SET PROBLEM:
Within the material below, transcribe exactly the lines from the one holding "6. More parts follow." through the one holding "share = share / np.sum(share)", keeping both ends and skipping the rest.

Scene script records
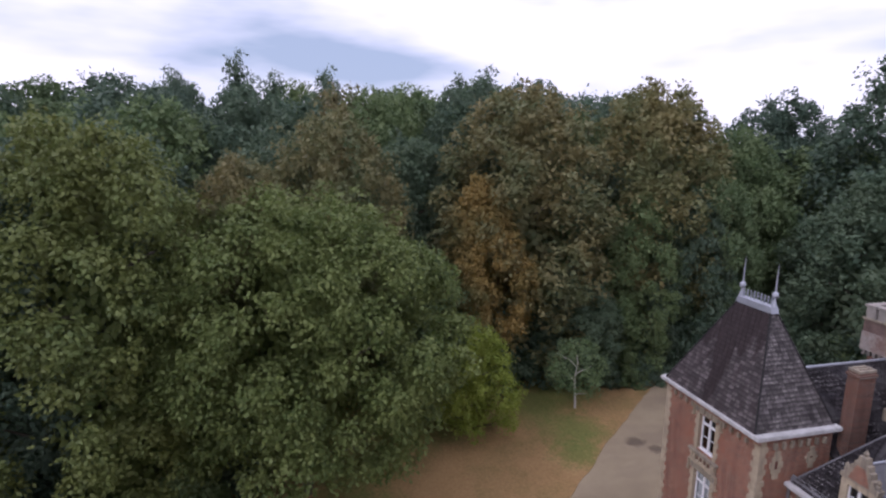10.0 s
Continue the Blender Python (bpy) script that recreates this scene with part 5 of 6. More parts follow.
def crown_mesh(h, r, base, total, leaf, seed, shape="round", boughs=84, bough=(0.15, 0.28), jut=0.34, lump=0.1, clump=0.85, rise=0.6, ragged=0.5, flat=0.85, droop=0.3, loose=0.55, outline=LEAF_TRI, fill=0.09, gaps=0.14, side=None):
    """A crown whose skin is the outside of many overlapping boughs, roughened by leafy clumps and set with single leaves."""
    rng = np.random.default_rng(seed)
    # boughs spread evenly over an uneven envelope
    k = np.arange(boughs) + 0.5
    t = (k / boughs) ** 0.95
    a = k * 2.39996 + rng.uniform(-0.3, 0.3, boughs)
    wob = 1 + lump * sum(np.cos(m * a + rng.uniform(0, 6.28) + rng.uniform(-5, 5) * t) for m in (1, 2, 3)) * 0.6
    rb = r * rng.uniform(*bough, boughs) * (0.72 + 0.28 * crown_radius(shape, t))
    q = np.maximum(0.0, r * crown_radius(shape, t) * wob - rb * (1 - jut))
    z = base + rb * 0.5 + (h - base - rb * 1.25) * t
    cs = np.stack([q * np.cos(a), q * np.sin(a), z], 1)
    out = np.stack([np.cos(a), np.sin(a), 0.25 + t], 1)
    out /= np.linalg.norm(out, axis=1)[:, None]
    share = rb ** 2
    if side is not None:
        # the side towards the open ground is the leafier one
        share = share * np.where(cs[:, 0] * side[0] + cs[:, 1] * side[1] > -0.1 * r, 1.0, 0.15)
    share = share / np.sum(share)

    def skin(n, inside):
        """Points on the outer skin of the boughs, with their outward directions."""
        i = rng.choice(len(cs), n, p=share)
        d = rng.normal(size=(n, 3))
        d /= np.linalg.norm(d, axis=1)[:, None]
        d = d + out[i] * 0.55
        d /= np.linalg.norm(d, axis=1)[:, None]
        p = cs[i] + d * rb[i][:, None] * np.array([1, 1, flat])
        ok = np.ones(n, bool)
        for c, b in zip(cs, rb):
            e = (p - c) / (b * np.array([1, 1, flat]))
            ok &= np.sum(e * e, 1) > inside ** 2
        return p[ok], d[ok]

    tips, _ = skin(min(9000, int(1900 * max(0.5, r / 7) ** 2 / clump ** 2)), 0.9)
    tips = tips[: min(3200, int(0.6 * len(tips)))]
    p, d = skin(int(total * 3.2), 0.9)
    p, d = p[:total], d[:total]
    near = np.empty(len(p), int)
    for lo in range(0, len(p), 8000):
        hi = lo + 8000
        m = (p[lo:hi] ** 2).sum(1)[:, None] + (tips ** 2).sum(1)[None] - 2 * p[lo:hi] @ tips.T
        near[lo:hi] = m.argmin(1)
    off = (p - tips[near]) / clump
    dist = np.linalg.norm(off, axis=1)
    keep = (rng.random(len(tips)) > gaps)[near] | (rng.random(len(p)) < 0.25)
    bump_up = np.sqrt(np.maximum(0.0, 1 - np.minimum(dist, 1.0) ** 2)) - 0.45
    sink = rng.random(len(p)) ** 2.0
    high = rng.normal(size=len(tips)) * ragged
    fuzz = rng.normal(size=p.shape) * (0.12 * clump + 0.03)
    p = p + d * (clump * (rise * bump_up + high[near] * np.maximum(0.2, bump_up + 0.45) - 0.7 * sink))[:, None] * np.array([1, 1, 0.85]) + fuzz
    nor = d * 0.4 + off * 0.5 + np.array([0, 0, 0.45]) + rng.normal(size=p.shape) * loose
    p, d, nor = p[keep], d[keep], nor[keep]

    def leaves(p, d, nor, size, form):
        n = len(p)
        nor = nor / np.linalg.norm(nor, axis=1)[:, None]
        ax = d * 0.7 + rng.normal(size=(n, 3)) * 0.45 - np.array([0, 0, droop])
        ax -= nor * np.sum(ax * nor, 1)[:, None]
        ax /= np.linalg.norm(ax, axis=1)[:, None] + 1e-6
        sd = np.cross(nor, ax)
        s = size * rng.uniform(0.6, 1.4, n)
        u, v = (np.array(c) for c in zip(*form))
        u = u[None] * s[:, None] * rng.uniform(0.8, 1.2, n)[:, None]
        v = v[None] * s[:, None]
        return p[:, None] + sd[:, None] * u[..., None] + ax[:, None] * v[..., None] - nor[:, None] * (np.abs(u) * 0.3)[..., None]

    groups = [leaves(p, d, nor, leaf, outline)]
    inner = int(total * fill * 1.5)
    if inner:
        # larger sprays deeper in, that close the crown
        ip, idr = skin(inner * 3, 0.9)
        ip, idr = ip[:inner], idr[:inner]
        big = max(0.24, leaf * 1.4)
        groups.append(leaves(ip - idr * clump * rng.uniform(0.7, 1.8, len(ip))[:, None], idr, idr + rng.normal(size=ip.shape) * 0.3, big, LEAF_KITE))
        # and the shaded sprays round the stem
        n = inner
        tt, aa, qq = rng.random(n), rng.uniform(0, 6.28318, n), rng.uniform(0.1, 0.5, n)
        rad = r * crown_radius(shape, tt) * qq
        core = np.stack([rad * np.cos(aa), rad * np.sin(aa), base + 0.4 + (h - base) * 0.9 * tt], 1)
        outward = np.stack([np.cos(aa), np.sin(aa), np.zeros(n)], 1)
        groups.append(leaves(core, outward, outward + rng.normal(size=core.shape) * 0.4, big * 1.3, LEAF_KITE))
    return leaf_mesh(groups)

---

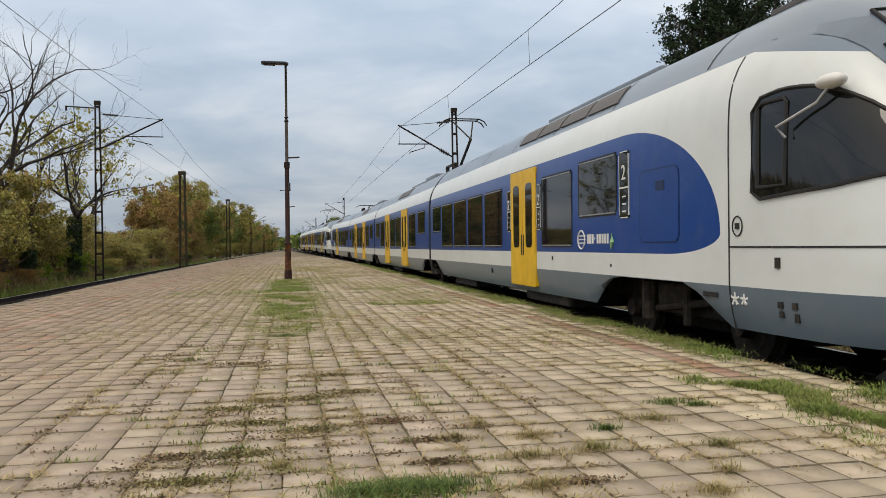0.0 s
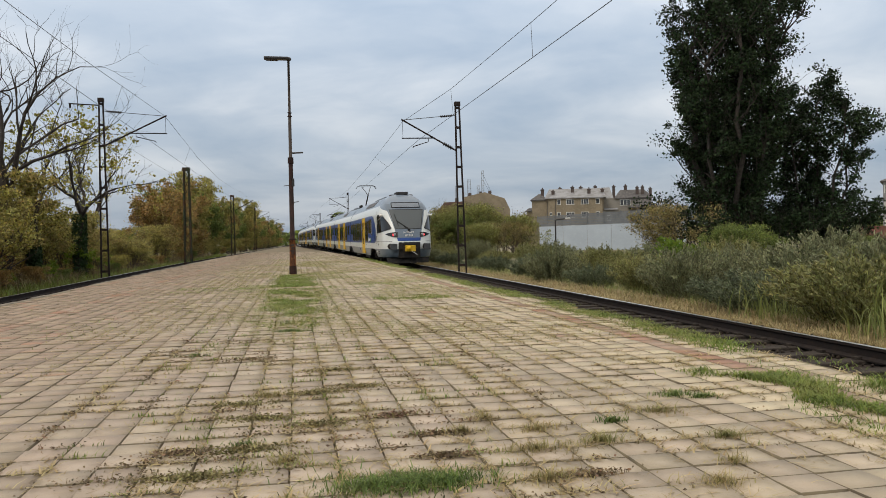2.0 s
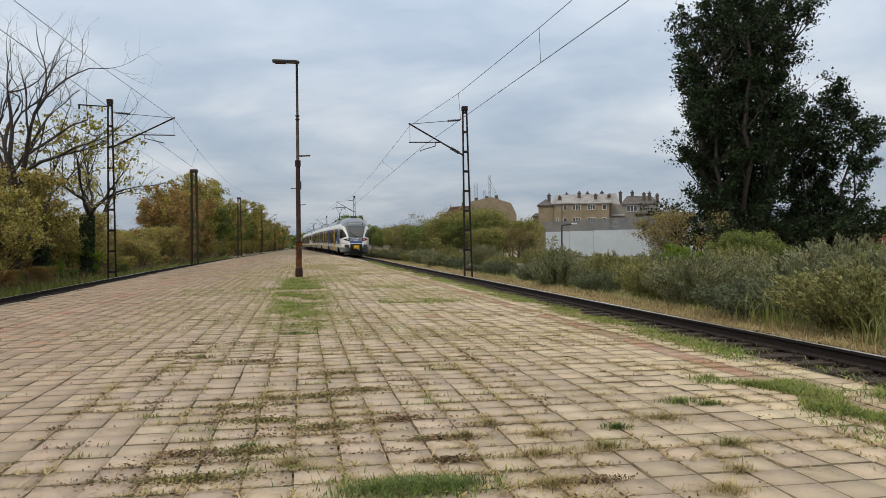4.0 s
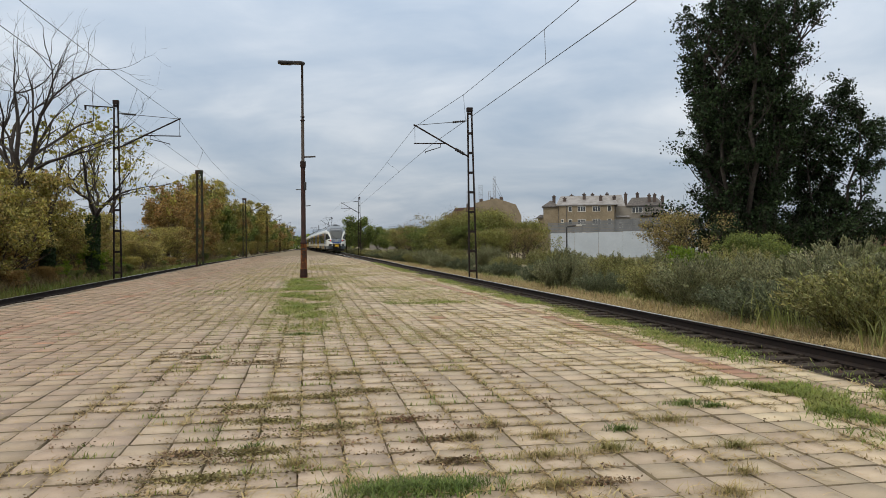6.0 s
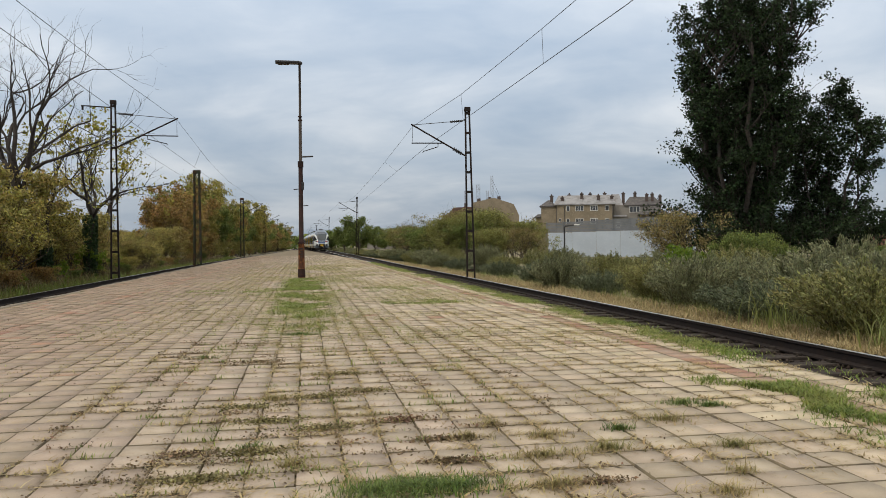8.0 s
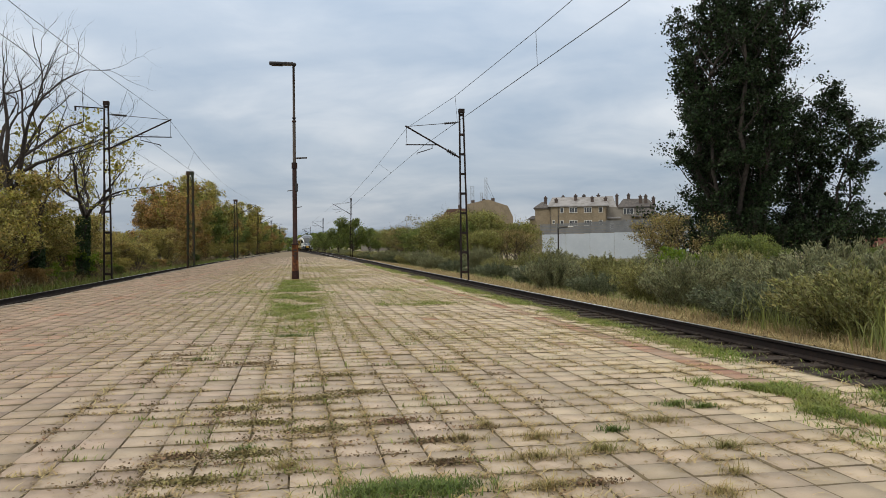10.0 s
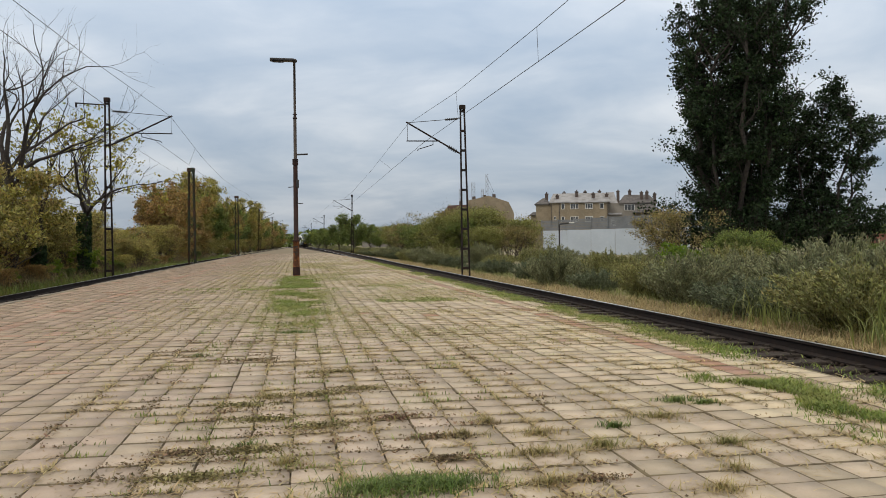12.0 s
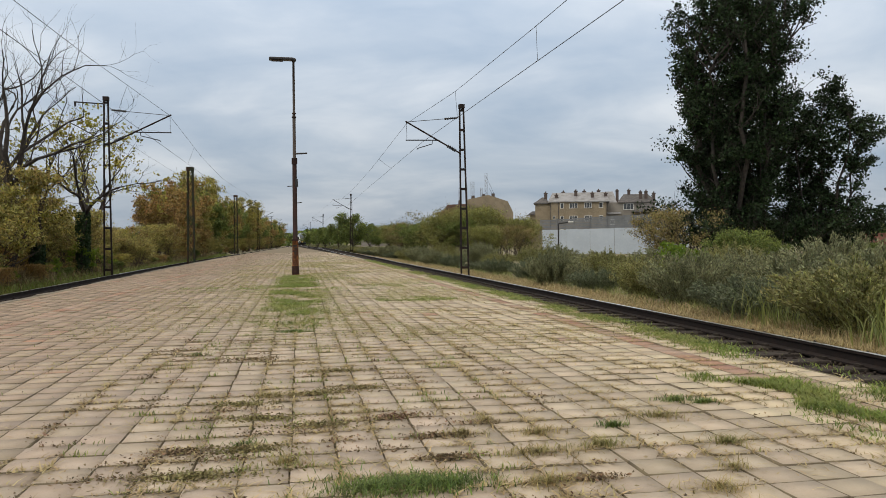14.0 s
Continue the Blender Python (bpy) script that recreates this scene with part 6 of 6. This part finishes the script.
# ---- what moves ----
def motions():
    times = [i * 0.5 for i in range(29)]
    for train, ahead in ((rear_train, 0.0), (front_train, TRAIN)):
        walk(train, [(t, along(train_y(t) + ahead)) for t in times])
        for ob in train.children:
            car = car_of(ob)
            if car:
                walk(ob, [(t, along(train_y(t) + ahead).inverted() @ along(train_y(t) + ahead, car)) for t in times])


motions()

---

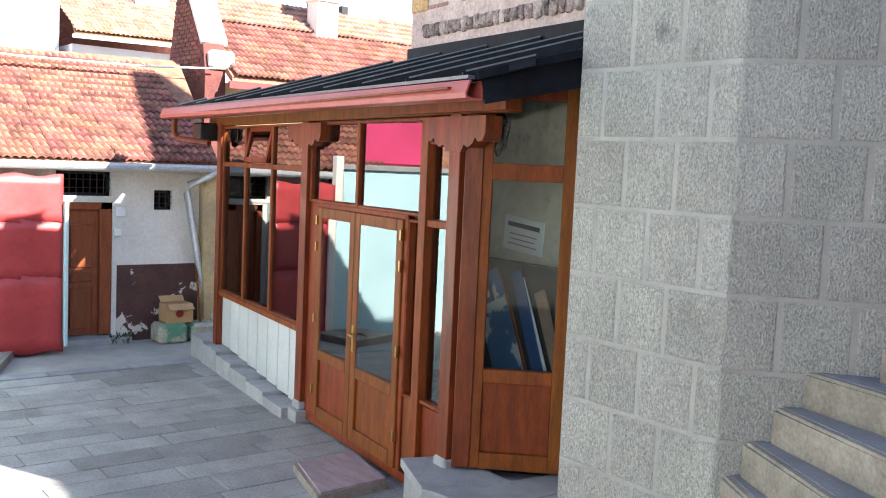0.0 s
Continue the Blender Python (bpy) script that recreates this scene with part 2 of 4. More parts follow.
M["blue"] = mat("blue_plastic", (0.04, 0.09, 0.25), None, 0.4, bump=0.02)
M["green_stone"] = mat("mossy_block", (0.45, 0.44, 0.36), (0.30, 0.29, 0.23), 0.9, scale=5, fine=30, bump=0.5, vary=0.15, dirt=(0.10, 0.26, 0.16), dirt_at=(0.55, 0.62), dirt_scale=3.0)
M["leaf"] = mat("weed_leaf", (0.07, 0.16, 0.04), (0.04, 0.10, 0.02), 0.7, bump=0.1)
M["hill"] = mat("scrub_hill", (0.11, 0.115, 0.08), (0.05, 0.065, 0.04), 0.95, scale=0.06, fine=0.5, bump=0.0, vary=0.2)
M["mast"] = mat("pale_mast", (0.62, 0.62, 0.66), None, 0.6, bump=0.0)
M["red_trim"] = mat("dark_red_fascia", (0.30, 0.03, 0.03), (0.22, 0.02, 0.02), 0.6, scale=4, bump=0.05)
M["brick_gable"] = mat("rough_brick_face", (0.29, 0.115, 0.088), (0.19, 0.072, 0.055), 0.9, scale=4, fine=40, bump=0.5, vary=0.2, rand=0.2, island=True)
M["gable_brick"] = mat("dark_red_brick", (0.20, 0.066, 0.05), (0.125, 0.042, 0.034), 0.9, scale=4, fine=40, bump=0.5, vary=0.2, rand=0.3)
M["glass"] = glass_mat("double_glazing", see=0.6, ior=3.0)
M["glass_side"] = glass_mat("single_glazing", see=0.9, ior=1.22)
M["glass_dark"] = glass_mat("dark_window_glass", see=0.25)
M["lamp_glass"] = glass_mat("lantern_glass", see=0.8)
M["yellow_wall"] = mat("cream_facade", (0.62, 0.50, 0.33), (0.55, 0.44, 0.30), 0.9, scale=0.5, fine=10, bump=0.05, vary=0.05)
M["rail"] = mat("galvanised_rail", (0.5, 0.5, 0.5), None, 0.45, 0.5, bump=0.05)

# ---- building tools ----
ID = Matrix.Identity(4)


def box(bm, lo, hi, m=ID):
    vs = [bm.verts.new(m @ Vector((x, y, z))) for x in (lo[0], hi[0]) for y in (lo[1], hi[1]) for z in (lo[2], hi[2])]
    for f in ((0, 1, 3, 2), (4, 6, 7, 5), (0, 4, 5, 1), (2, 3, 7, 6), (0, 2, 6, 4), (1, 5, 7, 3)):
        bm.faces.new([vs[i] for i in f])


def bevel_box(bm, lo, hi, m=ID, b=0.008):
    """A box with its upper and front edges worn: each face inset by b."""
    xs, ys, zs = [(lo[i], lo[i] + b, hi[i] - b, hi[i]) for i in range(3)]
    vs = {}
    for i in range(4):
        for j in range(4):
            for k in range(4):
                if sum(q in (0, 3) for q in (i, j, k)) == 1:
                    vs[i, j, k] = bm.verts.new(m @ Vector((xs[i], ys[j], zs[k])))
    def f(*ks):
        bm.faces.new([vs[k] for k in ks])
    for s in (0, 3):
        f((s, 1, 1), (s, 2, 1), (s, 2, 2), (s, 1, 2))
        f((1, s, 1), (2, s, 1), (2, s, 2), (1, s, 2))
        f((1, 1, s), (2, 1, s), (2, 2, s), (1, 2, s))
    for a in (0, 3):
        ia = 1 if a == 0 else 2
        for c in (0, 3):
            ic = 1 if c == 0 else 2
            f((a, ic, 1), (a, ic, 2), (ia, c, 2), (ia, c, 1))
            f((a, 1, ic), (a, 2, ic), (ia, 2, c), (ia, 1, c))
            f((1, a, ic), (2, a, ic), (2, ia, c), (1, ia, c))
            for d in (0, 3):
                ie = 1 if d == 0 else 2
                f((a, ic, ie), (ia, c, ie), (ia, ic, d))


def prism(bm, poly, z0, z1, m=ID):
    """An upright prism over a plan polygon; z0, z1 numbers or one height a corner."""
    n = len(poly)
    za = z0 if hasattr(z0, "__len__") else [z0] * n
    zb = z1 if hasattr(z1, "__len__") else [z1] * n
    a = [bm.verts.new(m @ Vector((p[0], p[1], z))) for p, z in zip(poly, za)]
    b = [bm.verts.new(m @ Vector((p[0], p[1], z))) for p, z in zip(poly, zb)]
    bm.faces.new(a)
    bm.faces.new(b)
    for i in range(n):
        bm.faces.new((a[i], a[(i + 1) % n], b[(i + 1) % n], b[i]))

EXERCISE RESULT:
Continue the Blender Python (bpy) script that recreates this scene with part 5 of 6. More parts follow.
def crown_mesh(h, r, base, total, leaf, seed, shape="round", boughs=84, bough=(0.15, 0.28), jut=0.34, lump=0.1, clump=0.85, rise=0.6, ragged=0.5, flat=0.85, droop=0.3, loose=0.55, outline=LEAF_TRI, fill=0.09, gaps=0.14, side=None):
    """A crown whose skin is the outside of many overlapping boughs, roughened by leafy clumps and set with single leaves."""
    rng = np.random.default_rng(seed)
    # boughs spread evenly over an uneven envelope
    k = np.arange(boughs) + 0.5
    t = (k / boughs) ** 0.95
    a = k * 2.39996 + rng.uniform(-0.3, 0.3, boughs)
    wob = 1 + lump * sum(np.cos(m * a + rng.uniform(0, 6.28) + rng.uniform(-5, 5) * t) for m in (1, 2, 3)) * 0.6
    rb = r * rng.uniform(*bough, boughs) * (0.72 + 0.28 * crown_radius(shape, t))
    q = np.maximum(0.0, r * crown_radius(shape, t) * wob - rb * (1 - jut))
    z = base + rb * 0.5 + (h - base - rb * 1.25) * t
    cs = np.stack([q * np.cos(a), q * np.sin(a), z], 1)
    out = np.stack([np.cos(a), np.sin(a), 0.25 + t], 1)
    out /= np.linalg.norm(out, axis=1)[:, None]
    share = rb ** 2
    if side is not None:
        # the side towards the open ground is the leafier one
        share = share * np.where(cs[:, 0] * side[0] + cs[:, 1] * side[1] > -0.1 * r, 1.0, 0.15)
    share = share / np.sum(share)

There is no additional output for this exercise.